[BEGIN]

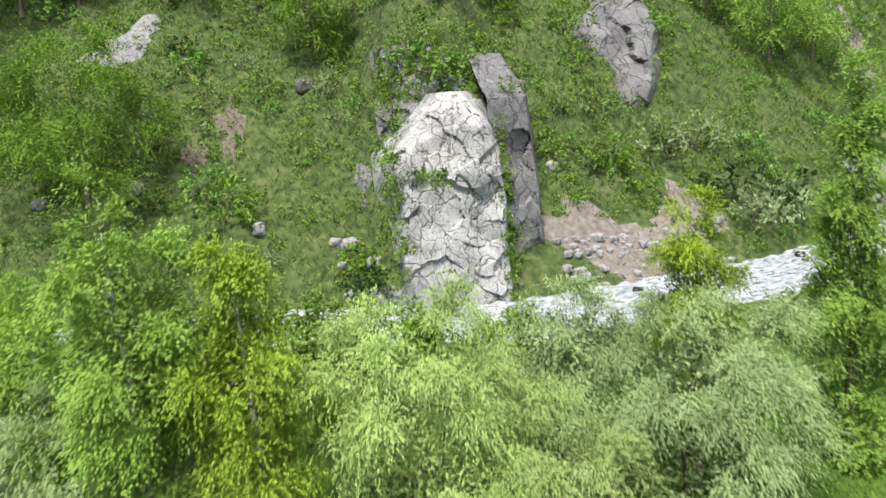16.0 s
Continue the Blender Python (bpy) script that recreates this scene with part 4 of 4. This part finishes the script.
def slope_bush(kind, x, y, s):
    o = copy_thing(KINDS[kind], pose(x, y, ground_z(x, y) - 0.25 * s, 0, 0, rng.uniform(0, 360)))
    o.scale = (s, s, s * rng.uniform(0.85, 1.2))


for kind, x, y, s in ((1, 18.6, 99.6, 1.2), (0, 19.6, 97.8, 1.1), (1, 25.6, 100.0, 1.3), (0, 26.2, 102.6, 1.4), (4, 21.0, 97.2, 0.9), (1, 18.9, 102.5, 1.3), (0, -0.8, 90.4, 0.8), (1, 1.6, 91.0, 0.8), (0, 1.8, 88.2, 0.8), (2, -15.6, 97.4, 2.0), (2, 24.6, 94.6, 2.2), (2, 27.0, 95.2, 1.9), (2, 31.2, 90.6, 2.3), (2, 29.2, 90.0, 1.6), (3, 28.5, 91.5, 1.8), (1, -10.4, 91.2, 1.7), (1, -0.4, 86.9, 1.1), (0, -12.0, 99.0, 1.4), (0, -7.5, 98.8, 1.5), (2, -2.6, 98.0, 1.2), (1, 8.0, 97.5, 1.6), (0, 10.5, 97.6, 1.5), (1, 11.4, 90.6, 0.9), (0, 10.4, 86.0, 0.9), (1, 12.5, 102.0, 1.4), (3, 34.5, 93.5, 2.0), (0, 4.5, 95.0, 1.1), (0, 2.6, 93.4, 1.0)):
    slope_bush(kind, x, y, s)
for kind, x, z, s in ((0, 3.6, 15.6, 0.7), (1, 6.0, 16.9, 0.9), (0, 7.6, 17.2, 1.0), (0, 4.6, 18.0, 1.0), (1, 5.6, 19.4, 1.3), (0, 7.2, 19.8, 1.3), (0, 3.2, 19.6, 1.1), (1, 8.6, 18.8, 1.0), (0, 9.2, 20.6, 1.3), (2, 4.2, 21.4, 1.3), (0, 6.4, 21.6, 1.4), (0, 2.4, 17.2, 0.9), (0, 2.2, 13.0, 0.6), (0, 8.2, 15.9, 0.5)):
    o = copy_thing(KINDS[kind], pose(x, float(front_upper(np.array([x]), np.array([z]))[0]) + 0.2, z - 0.5 * s, 0, 0, rng.uniform(0, 360)))
    o.scale = (s, s, s)
for kind, x, z, s in ((0, 3.6, 13.0, 0.35), (0, 1.6, 7.0, 0.6), (1, 1.4, 9.2, 0.7), (0, 1.3, 11.2, 0.6), (4, 1.2, 5.6, 0.6), (0, 9.2, 11.4, 0.5), (0, 9.6, 8.2, 0.8), (0, 9.7, 7.0, 0.6), (0, 9.3, 16.0, 0.6), (1, 10.4, 18.0, 0.7)):
    o = copy_thing(KINDS[kind], pose(x, float(min(front_main(np.array([x]), np.array([z]))[0], front_side(np.array([x]), np.array([z]))[0])) + 0.1, z - 0.4 * s, 0, 0, rng.uniform(0, 360)))
    o.scale = (s, s, s)
count = 0
while count < 300:
    x, r = rng.uniform(-42, 72), rng.uniform(0.8, 44) 
    y = foot(x) + r
    if (3 < x < 13 and r < 9) or (12.5 < x < 28 and r < 4.2) or (19 < x < 29 and 9 < r < 16) or (-14 < x < -8 and 9 < r < 14) or (-24 < x < -16 and 15 < r < 20):
        continue
    if wave(np.array([[x, y]]), 0.25, 6)[0] + rng.uniform(-0.5, 0.5) < -0.25:
        continue
    slope_bush(int(rng.choice(5, p=(0.34, 0.24, 0.10, 0.08, 0.24))), x, y, rng.uniform(0.55, 1.5) * (1.3 if r > 18 else 1))
    count += 1

# ---------------------------------------------------------------- grass and herbs
def scatter(n, x0, x1, y0, y1):
    p = np.stack([rng.uniform(x0, x1, n), rng.uniform(y0, y1, n)], 1)
    keep = np.ones(n, bool)
    for px, py, rx, ry, a, thick in PATCHES:
        u, w = p[:, 0] - px, p[:, 1] - py
        q, t = u * np.cos(a) + w * np.sin(a), -u * np.sin(a) + w * np.cos(a)
        keep &= (q / (rx * 1.02)) ** 2 + (t / (ry * 1.02)) ** 2 > rng.uniform(thick, 1.15, n)
    p = p[keep]
    s, level = to_stream(p[:, 0], p[:, 1])
    far = np.abs(s) > 1.45 + 0.2 * wave(p, 2.0)
    return p[far], s[far]


def blades(name, p, height, width, mat, label, lean=0.35):
    n = len(p)
    z = land(p[:, 0], p[:, 1])
    root_at = np.concatenate([p, (z - 0.01)[:, None]], 1)
    a = rng.uniform(0, 6.283, n)
    side = np.stack([np.cos(a), np.sin(a), 0 * a], 1) * (width * rng.uniform(0.6, 1.3, n) / 2)[:, None]
    b = rng.uniform(0, 6.283, n)
    tip = root_at + np.stack([np.cos(b) * lean, np.sin(b) * lean, np.ones(n)], 1) * (height * rng.uniform(0.5, 1.3, n))[:, None]
    v = np.stack([root_at - side, root_at + side, tip], 1).reshape(-1, 3)
    return tagged(new(name, mesh_quads(name, v, np.arange(3 * n).reshape(n, 3), mat)), label, "grass", kind="stuff")


p, s = scatter(430000, -10.5, 9.5, 2.2, 35)
h = np.interp(p[:, 1], [2, 14, 20, 30], [0.13, 0.13, 0.15, 0.16]) * (1 + 0.25 * wave(p, 0.9, 2)) + 0.12 * np.exp(-((np.abs(s) - 3.5) / 1.6) ** 2)
blades("meadow_grass", p[s < 5], h[s < 5], 0.018, M_GRASS, "short fresh green meadow grass", 0.38)
p, s = scatter(280000, -10, 7, 2.6, 33)
pale = (wave(p, 0.5, 8) + 0.6 * wave(p, 1.7, 2) + rng.uniform(-0.5, 0.5, len(p)) > -0.02) & (s < -1.8) & (p[:, 1] + 1.5 * wave(p, 0.7) > 7.5)
blades("pale_grass", p[pale], 0.17, 0.014, M_PALE_GRASS, "pale flowering grass in patches over the meadow", 0.3)
p, s = scatter(60000, -4, 9, 12, 36)
near = (s < 0) & (s > -5.5)
blades("long_grass", p[near], 0.24 * (1 + 0.25 * wave(p[near], 1.2)), 0.024, M_GRASS_LONG, "long pale grass on the stream bank", 0.6)
p, s = scatter(60000, -4.8, 1.2, 22, 36)
clump = wave(p, 1.4, 7) > -0.15
blades("long_grass", p[clump], 0.22 * (1 + 0.25 * wave(p[clump], 1.2)), 0.022, M_GRASS_LONG, "long pale grass between the shrubs", 0.7)
p, s = scatter(70000, 7, 26, 44, 66)
dry = p[:, 1] + 2.0 * wave(p, 0.4, 6) < 53.0
blades("lawn_grass", p[dry], 0.15 * (1 + 0.4 * wave(p[dry], 0.8)), 0.045, M_LAWN, "sunny yellowish lawn beyond the stream", 0.8)
blades("lawn_grass", p[~dry], 0.22 * (1 + 0.4 * wave(p[~dry], 0.8)), 0.05, M_RANK, "fresh green lawn beneath the trees", 0.8)
p, s = scatter(60000, -14, 8, 35, 66)
blades("grove_grass", p, 0.3 * (1 + 0.4 * wave(p, 0.8)), 0.06, M_RANK, "rank grass between the trees of the grove", 0.8)
p, s = scatter(26000, 6.8, 20, 10, 44)
blades("bank_grass", p[s > 0], 0.26, 0.05, M_GRASS, "shaded grass on the far bank", 0.9)
q = np.stack([rng.uniform(-45, 75, 100000), rng.uniform(0.6, 46, 100000)], 1)
q[:, 1] += foot(q[:, 0])
ok = ~((q[:, 0] > 3.3) & (q[:, 0] < 13) & (q[:, 1] - foot(q[:, 0]) < 7.0)) & ~((q[:, 0] > 12.6) & (q[:, 0] < 27) & (q[:, 1] - foot(q[:, 0]) < 4.4) & (rng.random(len(q)) > 0.2))
ok &= wave(q, 0.6, 3) + 0.6 * wave(q, 2.0, 1) > -0.75
blades("slope_grass", q[ok], 0.42, 0.11, M_SLOPE, "coarse grass on the far slope", 0.9)


def slope_undergrowth():
    """Low leafy growth in patches over the far slope."""
    n = 4600
    c = np.stack([rng.uniform(-42, 72, n), rng.uniform(0.8, 42, n)], 1)
    c[:, 1] += foot(c[:, 0])
    r = c[:, 1] - foot(c[:, 0])
    ok = wave(c, 0.45, 2) + 0.5 * wave(c, 1.3, 9) > -0.3
    ok &= ~((c[:, 0] > 3.3) & (c[:, 0] < 12.6) & (r < 8)) & ~((c[:, 0] > 12.6) & (c[:, 0] < 27) & (r < 4.4)) & ~((c[:, 0] > 19.5) & (c[:, 0] < 25.5) & (r > 12.5) & (r < 18))
    c = c[ok]
    size = rng.uniform(0.35, 0.95, len(c))
    k = np.repeat(np.arange(len(c)), 28)
    at = np.concatenate([c[k], land(c[:, 0], c[:, 1])[k][:, None]], 1)
    out = unit(rng.normal(size=(len(k), 3)) + (0, -0.3, 0.6))
    at += out * (size[k] * rng.uniform(0.5, 1.0, len(k)))[:, None] * (1, 1, 0.75)
    v, f = leaves(at, out * 0.6 + rng.normal(size=out.shape) * 0.5, 0.27, 0.15, out * 2.5)
    for name, m, part_of in (("slope_herbs", M_SHRUB, 0), ("slope_herbs", M_HERB, 1), ("slope_herbs", M_BIRCH, 2)):
        g = f[(k % 3) == part_of]
        used = v[g.ravel()]
        tagged(new(name, mesh_quads(name, used, np.arange(len(used)).reshape(-1, 4), m)), "low leafy growth covering the far slope", "plants", kind="stuff")


slope_undergrowth()


def ledge_growth():
    """Tufts and creepers on the ledges, the top and the side clefts of the buttress."""
    m = 300
    x, z = rng.uniform(1.6, 10.2, m), 14.5 + 8.0 * rng.random(m) ** 0.8
    ok = (z > 16.6 - 0.35 * np.abs(x - 6.2) + 0.8 * wave(np.stack([x, z], 1), 1.3)) & (wave(np.stack([x, z], 1), 1.1, 4) > -0.35)
    a = np.stack([x, front_upper(x, z), z], 1)[ok]
    m = 150
    z = rng.uniform(4.5, 15.5, m)
    x = np.where(rng.random(m) < 0.6, rng.normal(1.7, 0.35, m), rng.normal(9.2, 0.2, m))
    b = np.stack([x, np.minimum(front_main(x, z), np.where(x > 8, front_side(x, z), 99)), z], 1)
    z = rng.uniform(12.3, 13.2, 16)
    x = rng.uniform(2.6, 5.2, 16)
    c = np.concatenate([a, b, np.stack([x, front_main(x, z), z], 1)])
    size = rng.uniform(0.2, 0.55, len(c))
    k = np.repeat(np.arange(len(c)), 30)
    out = unit(rng.normal(size=(len(k), 3)) + (0, -0.7, 0.6))
    at = c[k] + out * (size[k] * rng.uniform(0.3, 1.0, len(k)))[:, None]
    v, f = leaves(at, out + rng.normal(size=out.shape) * 0.5, 0.26, 0.12, out * 1.5)
    for mat, third in ((M_SHRUB, 0), (M_GROVE, 1), (M_SLOPE, 2)):
        used = v[f[(k % 3) == third].ravel()]
        tagged(new("ledge_plants", mesh_quads("ledge_plants", used, np.arange(len(used)).reshape(-1, 4), mat)), "tufts of grass and herbs on the rock ledges", "plants", kind="stuff")


ledge_growth()


def leafy(name, p, length, width, mat, label, high=0.12):
    z = land(p[:, 0], p[:, 1])
    at = np.concatenate([p, (z + rng.uniform(0.02, high, len(p)))[:, None]], 1)
    way = rng.normal(size=(len(p), 3)) * (1, 1, 0.35) + (0, 0, 0.3)
    v, f = leaves(at, way, length * rng.uniform(0.6, 1.3, len(p)), width * rng.uniform(0.6, 1.3, len(p)), (0, 0, 2.0))
    return tagged(new(name, mesh_quads(name, v, f, mat)), label, "plants", kind="stuff")


p, s = scatter(55000, -10, 8, 17, 36)
ok = (wave(p, 0.8, 5) + 0.5 * wave(p, 2.3, 1) > -0.1) & (s < 3)
leafy("meadow_herbs", p[ok], 0.075, 0.04, M_HERB, "broad-leaved meadow herbs among the grass", 0.25)
p, s = scatter(70000, -6, 3, 21, 37)
ok = (wave(p, 1.1, 3) + 0.7 * wave(p, 2.9, 5) > -0.2) & (s < -2.8)
leafy("meadow_herbs", p[ok], 0.055, 0.03, M_CLOVER, "fresh soft green weeds among the long grass", 0.3)
p, s = scatter(6000, -8, 3, 9, 22)
ok = wave(p, 0.55, 1) + 0.5 * wave(p, 1.9, 3) - 0.06 * (p[:, 0] + 3) ** 2 > 0.0
leafy("white_flowers", p[ok], 0.026, 0.022, M_FLOWER, "small white flowers dotted over the meadow", 0.22)
p, s = scatter(36000, 6.6, 14, 9, 42)
ok = (s > 0) & (s < 5)
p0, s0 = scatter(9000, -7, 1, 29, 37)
# shadows between the weeds are imitated by the darkened herb leaf
leafy("meadow_herbs", p0[wave(p0, 1.3, 4) > -0.1], 0.1, 0.06, M_SHADED_HERB, "weeds under the willows, leaf colour darkened for shade", 0.35)
p0, s0 = scatter(6000, -6, 3, 20, 31)
leafy("white_flowers", p0[wave(p0, 0.8, 2) > -0.1], 0.03, 0.025, M_FLOWER, "small white flowers among the long grass", 0.35)
# near-black leaves, coloured for the shade under the bank's trees
leafy("bank_herbs", p[ok], 0.16, 0.11, M_DARK, "lush herbs under the trees, leaf colour darkened for shade", 0.4)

[END]

• _EXERCISE_
Leave the pictures out and please restate exactly the lines running from the start of the material through the one with "o.scale = (s, s, s *".

• _COMPLETE RESPONSE_
16.0 s
Continue the Blender Python (bpy) script that recreates this scene with part 4 of 4. This part finishes the script.
def slope_bush(kind, x, y, s):
    o = copy_thing(KINDS[kind], pose(x, y, ground_z(x, y) - 0.25 * s, 0, 0, rng.uniform(0, 360)))
    o.scale = (s, s, s * rng.uniform(0.85, 1.2))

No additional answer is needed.